The overall low rate of cancer-related events in our data (<10%) most likely reflects both our detection sensitivity and the fact that we have analyzed only a single biopsy from each tissue type in each individual. Given previous results from deep sequencing on much smaller tissue biopsies (17, 18), it is reasonable to assume that we would have detected a larger number of somatic mutations across all normal tissues if we analyzed more biopsies from any given tissue type, and if those biopsies were more enriched with epithelial cells. This implies that while these macroscopic clones have expanded to the point of detection, they would remain harmless and may not develop into cancer until––and only if––additional transforming events occur. Also, the detection of hotspots and other mutations in cancer genes across various normal human tissues emphasizes the need for identifying drivers of the disease while considering the non-pathogenic landscape of mutations. Such findings may greatly impact the selection of therapeutic and vaccination targets.

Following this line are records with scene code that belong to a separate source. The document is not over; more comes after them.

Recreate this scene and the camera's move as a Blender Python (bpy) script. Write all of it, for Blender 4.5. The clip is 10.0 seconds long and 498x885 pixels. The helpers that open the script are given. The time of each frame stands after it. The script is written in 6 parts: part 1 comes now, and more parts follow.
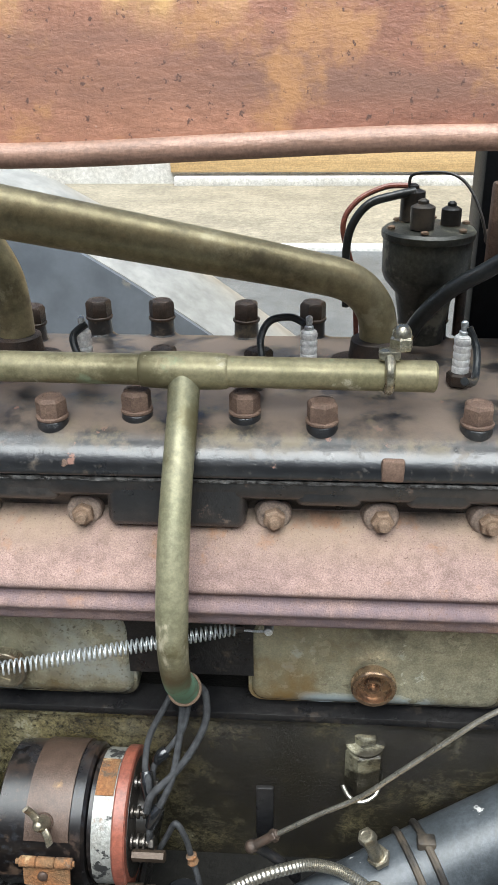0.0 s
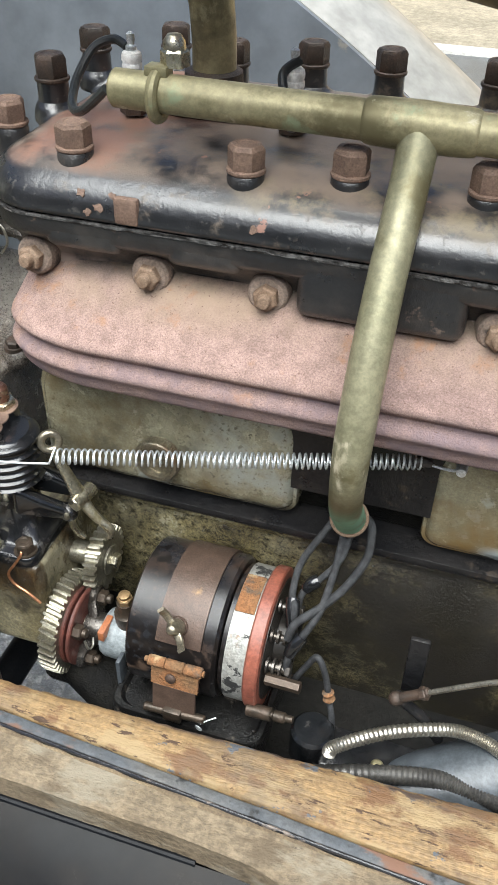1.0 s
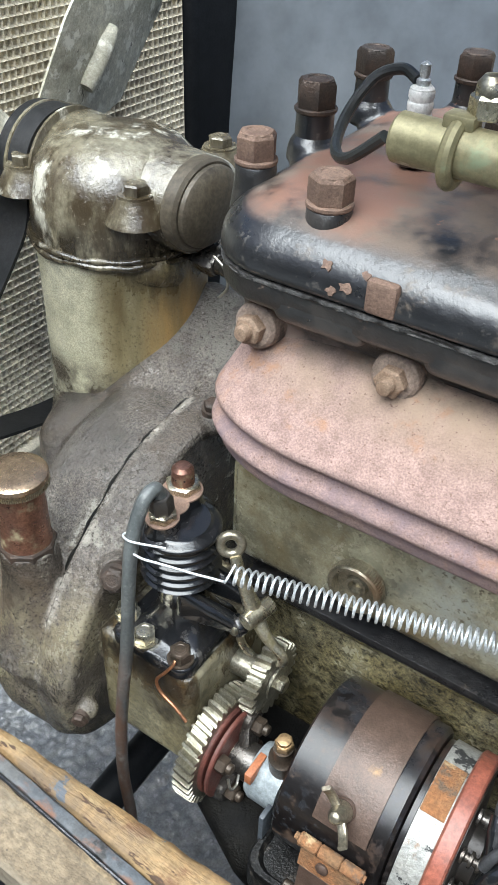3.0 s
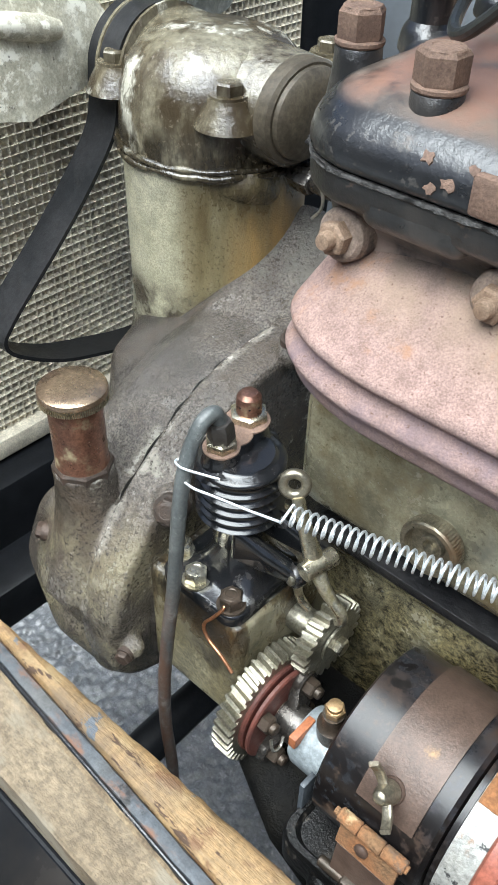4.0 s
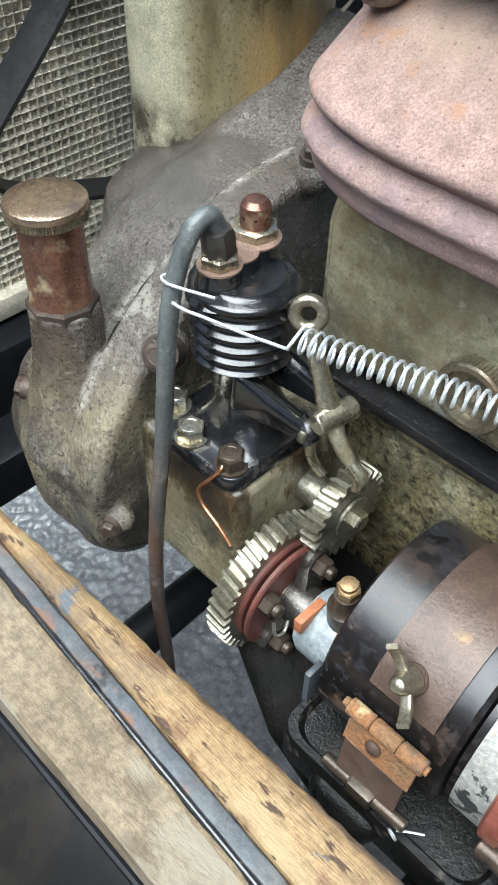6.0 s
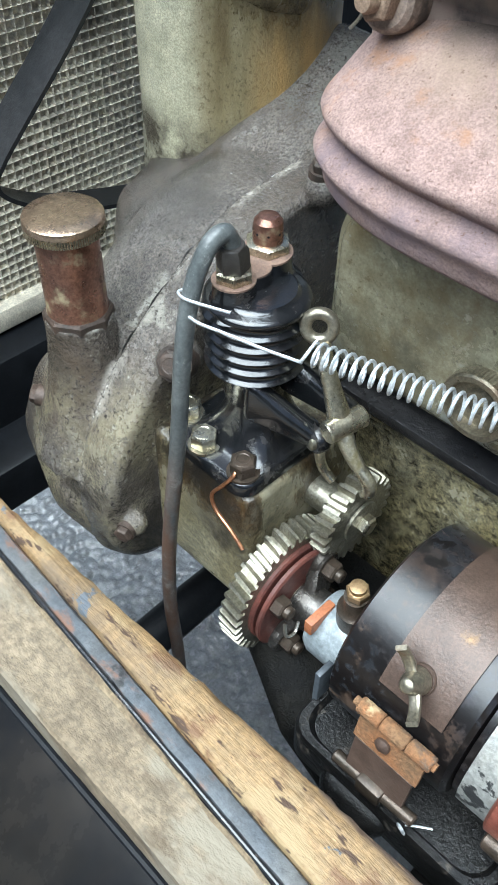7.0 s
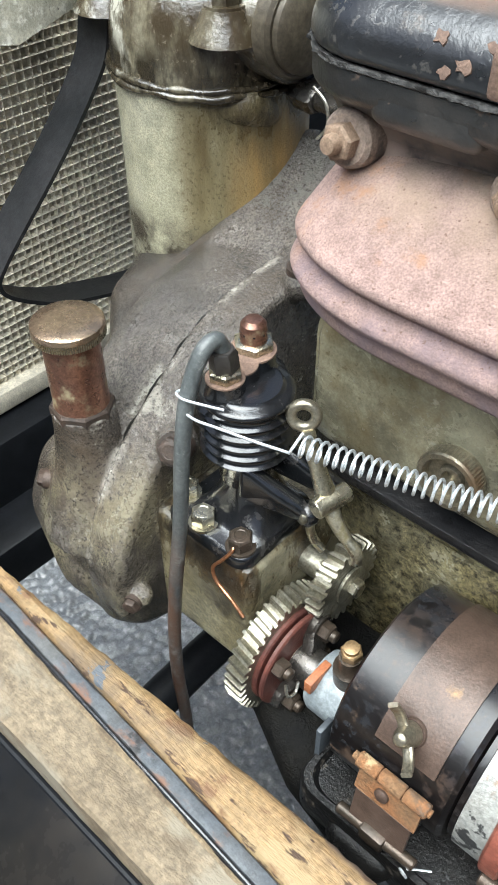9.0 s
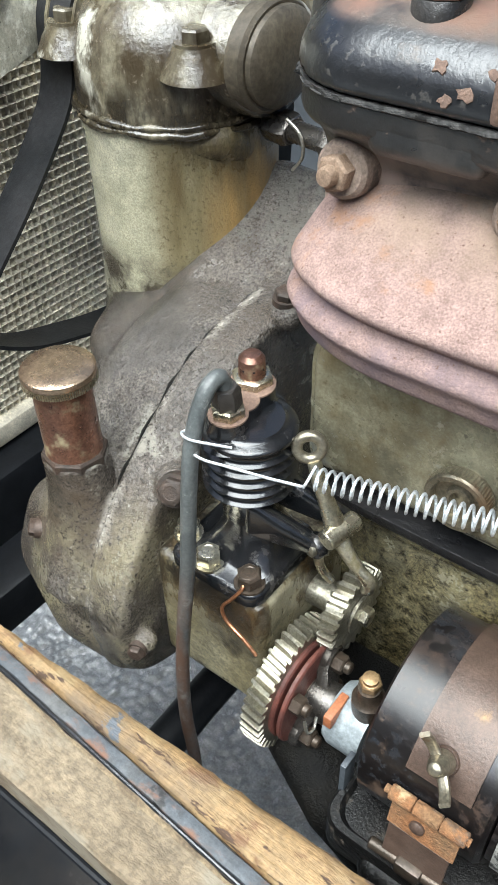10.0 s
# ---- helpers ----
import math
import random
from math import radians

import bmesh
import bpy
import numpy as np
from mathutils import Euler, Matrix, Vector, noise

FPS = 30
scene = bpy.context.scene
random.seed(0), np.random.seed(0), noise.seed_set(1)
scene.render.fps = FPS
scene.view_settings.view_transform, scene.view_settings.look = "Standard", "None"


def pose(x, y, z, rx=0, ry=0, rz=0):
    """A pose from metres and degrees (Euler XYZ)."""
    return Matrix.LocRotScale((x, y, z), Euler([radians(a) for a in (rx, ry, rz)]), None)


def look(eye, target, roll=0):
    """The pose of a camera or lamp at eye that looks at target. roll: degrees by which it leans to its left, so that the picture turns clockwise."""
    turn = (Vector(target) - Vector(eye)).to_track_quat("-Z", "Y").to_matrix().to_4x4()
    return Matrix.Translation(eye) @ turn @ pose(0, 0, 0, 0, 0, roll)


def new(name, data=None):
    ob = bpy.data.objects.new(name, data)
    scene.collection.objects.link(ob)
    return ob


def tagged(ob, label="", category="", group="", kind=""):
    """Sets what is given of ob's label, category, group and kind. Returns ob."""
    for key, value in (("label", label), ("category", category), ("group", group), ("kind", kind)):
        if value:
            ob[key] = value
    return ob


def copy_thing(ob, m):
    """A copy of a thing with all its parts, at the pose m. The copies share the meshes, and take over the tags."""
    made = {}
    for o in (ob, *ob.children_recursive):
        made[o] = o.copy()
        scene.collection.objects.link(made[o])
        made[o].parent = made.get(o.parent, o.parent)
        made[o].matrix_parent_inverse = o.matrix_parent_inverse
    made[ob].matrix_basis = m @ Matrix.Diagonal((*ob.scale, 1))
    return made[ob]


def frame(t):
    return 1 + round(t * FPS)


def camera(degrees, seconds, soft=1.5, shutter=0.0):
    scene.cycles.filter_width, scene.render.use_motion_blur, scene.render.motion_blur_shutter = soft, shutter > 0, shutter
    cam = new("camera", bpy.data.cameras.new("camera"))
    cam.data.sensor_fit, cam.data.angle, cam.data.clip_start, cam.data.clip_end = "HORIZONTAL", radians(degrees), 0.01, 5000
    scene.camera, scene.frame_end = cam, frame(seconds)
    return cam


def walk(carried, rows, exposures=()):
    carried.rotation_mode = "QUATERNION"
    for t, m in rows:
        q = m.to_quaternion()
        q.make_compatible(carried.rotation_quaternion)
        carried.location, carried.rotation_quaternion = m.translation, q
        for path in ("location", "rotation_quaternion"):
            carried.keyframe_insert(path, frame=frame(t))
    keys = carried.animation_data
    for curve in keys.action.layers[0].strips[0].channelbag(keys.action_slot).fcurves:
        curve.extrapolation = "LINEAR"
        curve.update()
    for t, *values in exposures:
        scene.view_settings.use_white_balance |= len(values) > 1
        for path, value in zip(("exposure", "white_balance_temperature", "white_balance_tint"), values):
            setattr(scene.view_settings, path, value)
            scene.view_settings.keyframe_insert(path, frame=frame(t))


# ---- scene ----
cam = camera(33.2, 10.0, soft=1.1)
PATH = [
    (0, (0.062, 0.005, 1.397), (-0.076, 1.792, 0.511), -0.8),
    (0.3, (0.04, 0.052, 1.362), (-0.202, 1.752, 0.336), -0.5),
    (0.5, (0.034, 0.075, 1.336), (-0.276, 1.71, 0.227), -0.0),
    (1, (0.015, 0.101, 1.309), (-0.442, 1.604, 0.071), 1.4),
    (1.5, (0.021, 0.126, 1.303), (-0.597, 1.532, 0.022), 1.7),
    (2, (0.021, 0.15, 1.291), (-0.704, 1.508, 0.014), 0.5),
    (2.5, (-0.029, 0.193, 1.306), (-0.79, 1.557, 0.057), 1.2),
    (3, (-0.081, 0.249, 1.283), (-0.933, 1.568, 0.044), 2.1),
    (3.2, (-0.085, 0.263, 1.271), (-0.994, 1.539, 0.027), 1.8),
    (4.3, (-0.082, 0.3, 1.203), (-1.1, 1.389, -0.131), 1.5),
    (4.5, (-0.083, 0.309, 1.186), (-1.106, 1.373, -0.164), 1.3),
    (5, (-0.09, 0.322, 1.141), (-1.093, 1.352, -0.25), 1.7),
    (5.5, (-0.094, 0.331, 1.116), (-1.065, 1.334, -0.317), 1.6),
    (7, (-0.095, 0.317, 1.135), (-1.059, 1.309, -0.309), 1.3),
    (7.5, (-0.096, 0.319, 1.145), (-1.064, 1.316, -0.293), 0.9),
    (8, (-0.086, 0.314, 1.165), (-1.068, 1.334, -0.248), 0.6),
    (8.5, (-0.079, 0.309, 1.171), (-1.068, 1.351, -0.221), 0.1),
    (9, (-0.085, 0.3, 1.188), (-1.078, 1.366, -0.182), -0.6),
    (9.5, (-0.097, 0.3, 1.18), (-1.077, 1.409, -0.165), -1.2),
    (10, (-0.116, 0.286, 1.188), (-1.05, 1.457, -0.137), -1.6),
]
walk(cam, [(t, look(eye, target, roll)) for t, eye, target, roll in PATH], exposures=[(0.0, 0.90, 6500, 10), (1.0, 1.01, 6700, 11), (2.0, 1.10, 6550, 10), (3.2, 1.13, 6350, 10), (4.5, 1.25, 6350, 9), (5.7, 1.25, 6350, 9), (6.8, 1.26, 5950, 6), (8.0, 1.26, 5950, 6), (8.5, 1.29, 6400, 9), (10.0, 1.30, 6450, 9)])

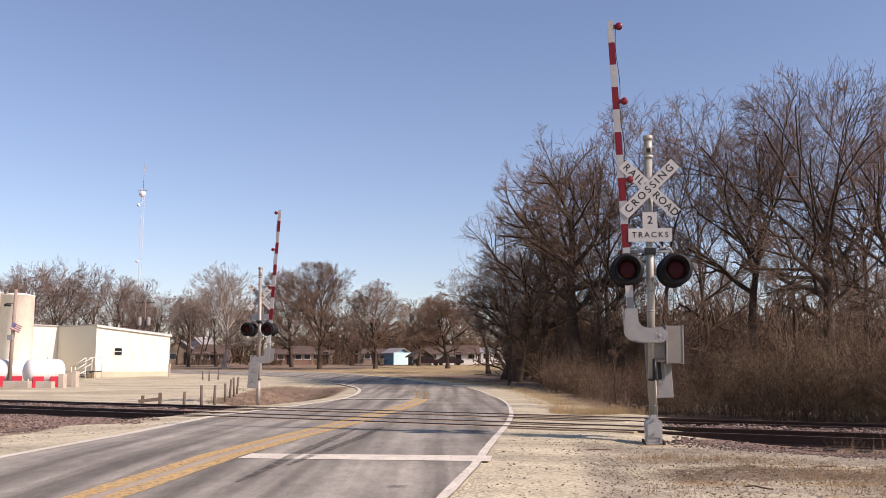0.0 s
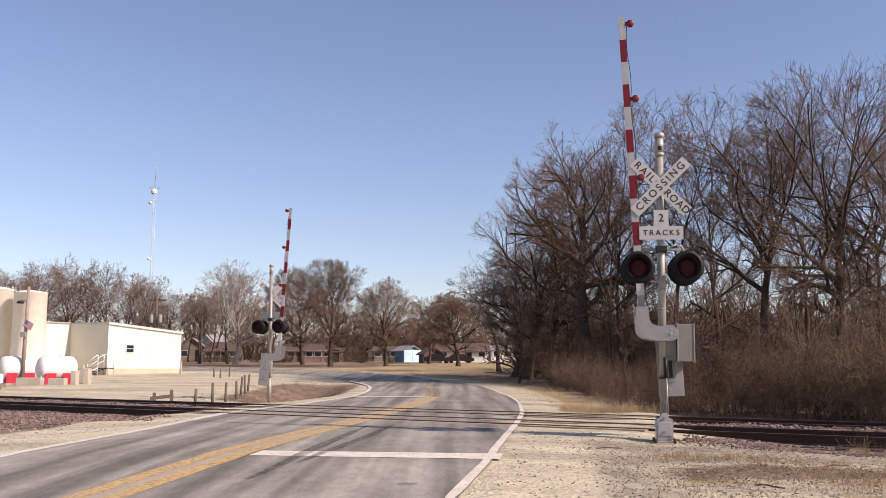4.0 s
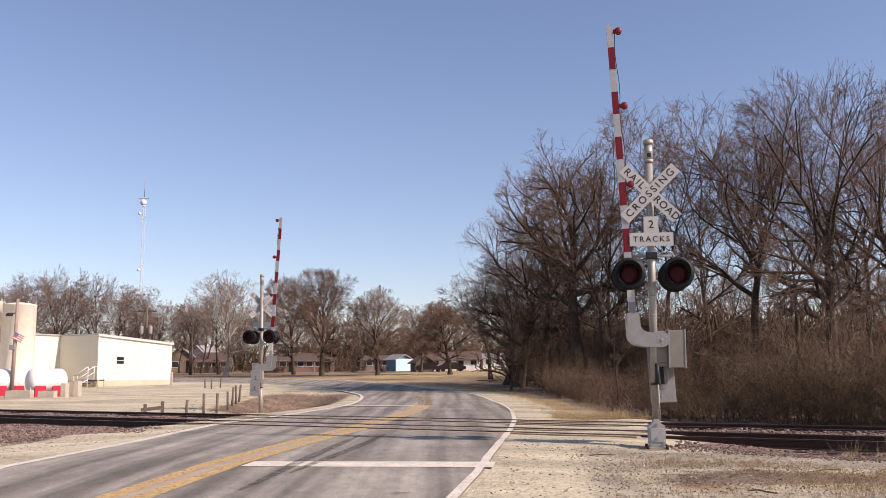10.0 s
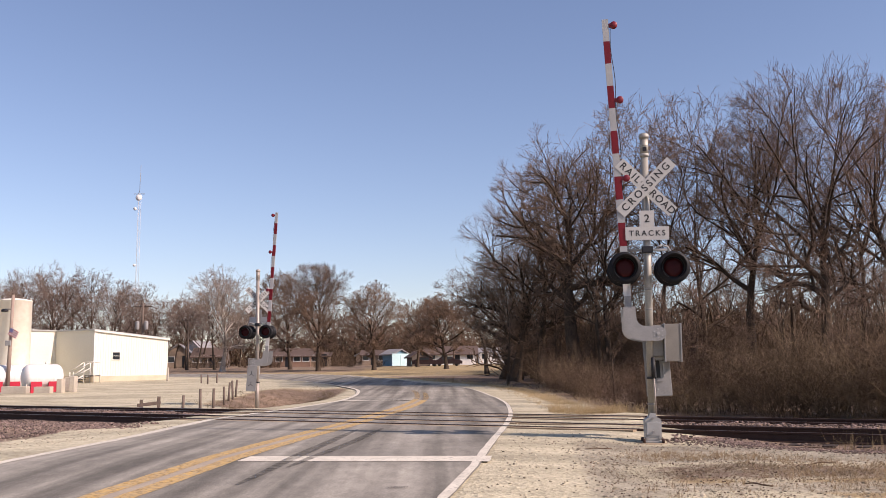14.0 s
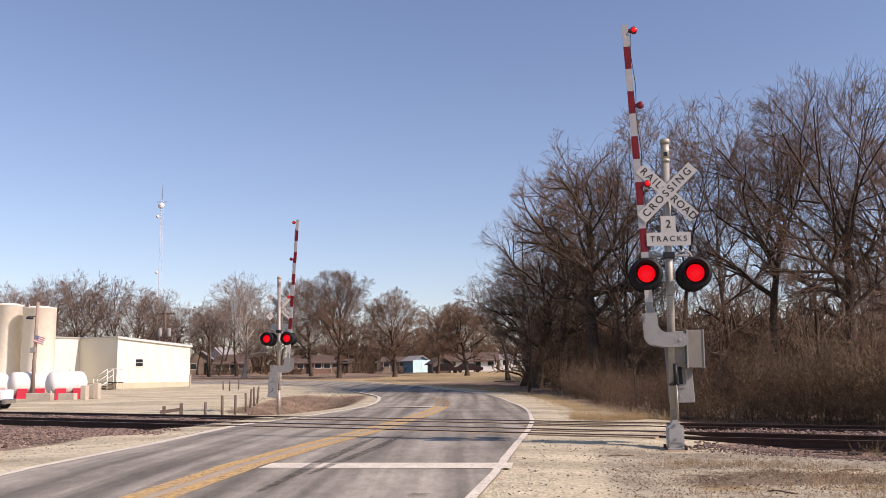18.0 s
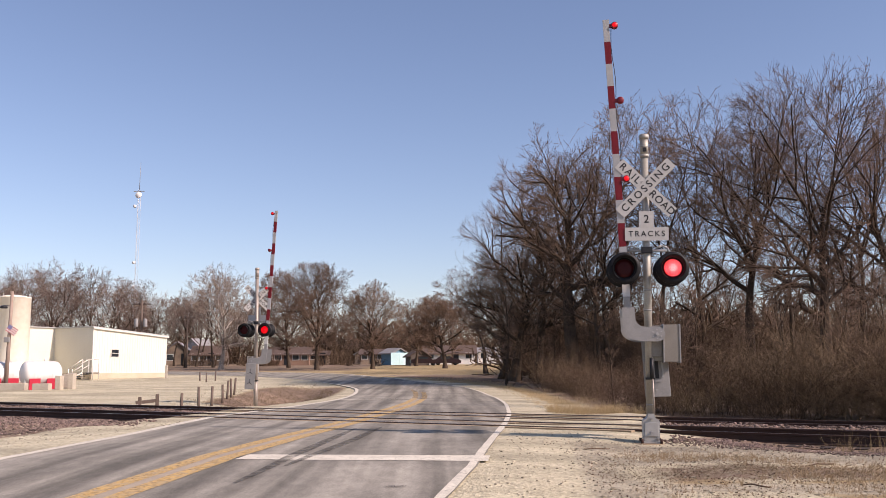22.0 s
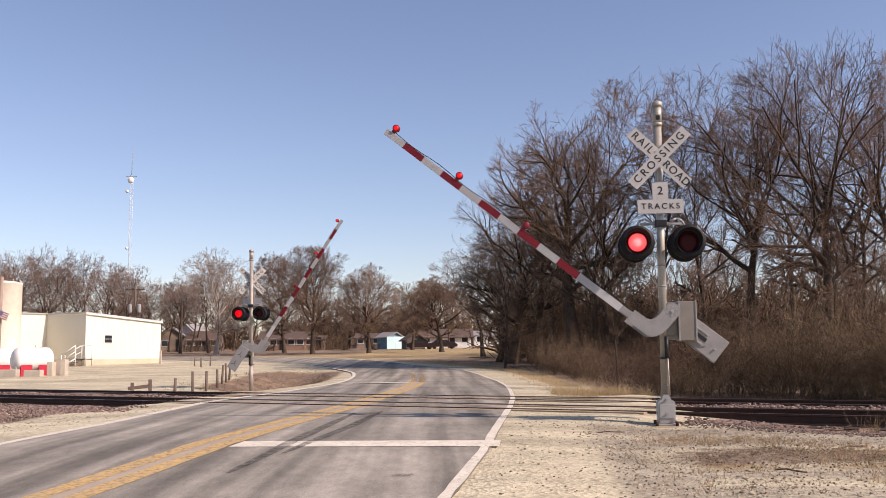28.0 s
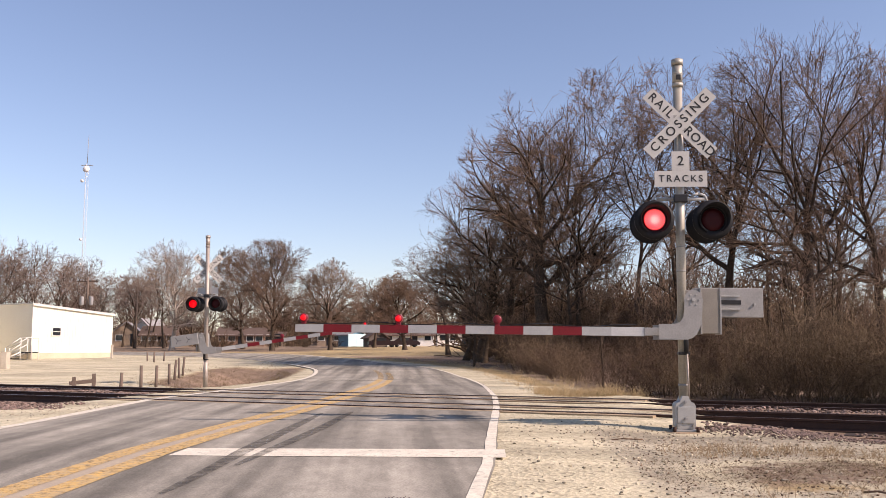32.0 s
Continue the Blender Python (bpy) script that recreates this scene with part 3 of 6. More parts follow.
bar_across("stop_line", 13.17, 0.35, 3.82, 0.64, M_white)["label"] = "white stop line before the crossing"
bar_across("stop_line", 35.9, -3.1, -0.3, 0.5, M_white, 0.03)["label"] = "white stop line before the crossing"


def skid(points, width):
    """A tyre mark laid on the road along the given way."""
    p = spline(points, 0.3)
    t = np.gradient(p, axis=0)
    t /= np.linalg.norm(t, axis=1)[:, None]
    r = np.stack([t[:, 1], -t[:, 0]], 1)
    w = width * (0.15 + 0.85 * np.sin(np.linspace(0.05, 3.1, len(p))) ** 0.6)[:, None] / 2
    v = []
    for q in (p - r * w, p + r * w):
        v.append(np.column_stack([q, terrain(q[:, 0], q[:, 1]) + 0.008]))
    k = len(p)
    ob = new("tyre_mark", mesh_of("tyre_mark", np.concatenate(v).tolist(), [(i, k + i, k + i + 1, i + 1) for i in range(k - 1)], M_skid))
    ob.parent = road
    ob["label"] = "dark tyre mark on the asphalt"
    return ob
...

Understanding the earliest genetic events that occur in human tissues may advance our understanding of aging and cancer. Therefore, initiatives such as the Pre-Cancer Genome Atlas (72) will significantly aid in our ability to detect and treat the disease in its early stages. As all individuals in this study are deceased, we cannot determine whether the detected clones would have eventually developed into cancer upon acquisition of additional genetic or epigenetic abnormalities. Studying clonal expansion of normal samples longitudinally as they progress from normal tissue to microscopic clones and finally to macroscopic clones will shed light on which of these pre-malignant lesions has the capacity to transform into cancer; moreover, such a longitudinal study can reveal the required combinations of genetic and/or epigenetic events needed for transformation.

Brief methods.

We developed a method, called RNA-MuTect, for identifying somatic mutations using a tissue RNA sample and its matched-normal DNA. RNA-MuTect includes several filtering steps designed for RNA sequences. RNA-MuTect was validated on both cancer and normal samples from The Cancer Genome Atlas (TCGA), wherein DNA and RNA were co-extracted from the same samples. A power analysis was performed to evaluate the statistical power of observing a mutation, given the mutation allele fraction and sequence coverage at the site. MutSigCV and SignatureAnalyzer (25, 26) were applied for identifying significantly mutated genes and mutational signatures, respectively. A context dependent dN/dS analysis was performed for identifying genes with an excessive number of protein-altering mutations. We applied HaplotypeCaller and fitted a beta distribution in order to detect events of allelic imbalance at the chromosome arm level.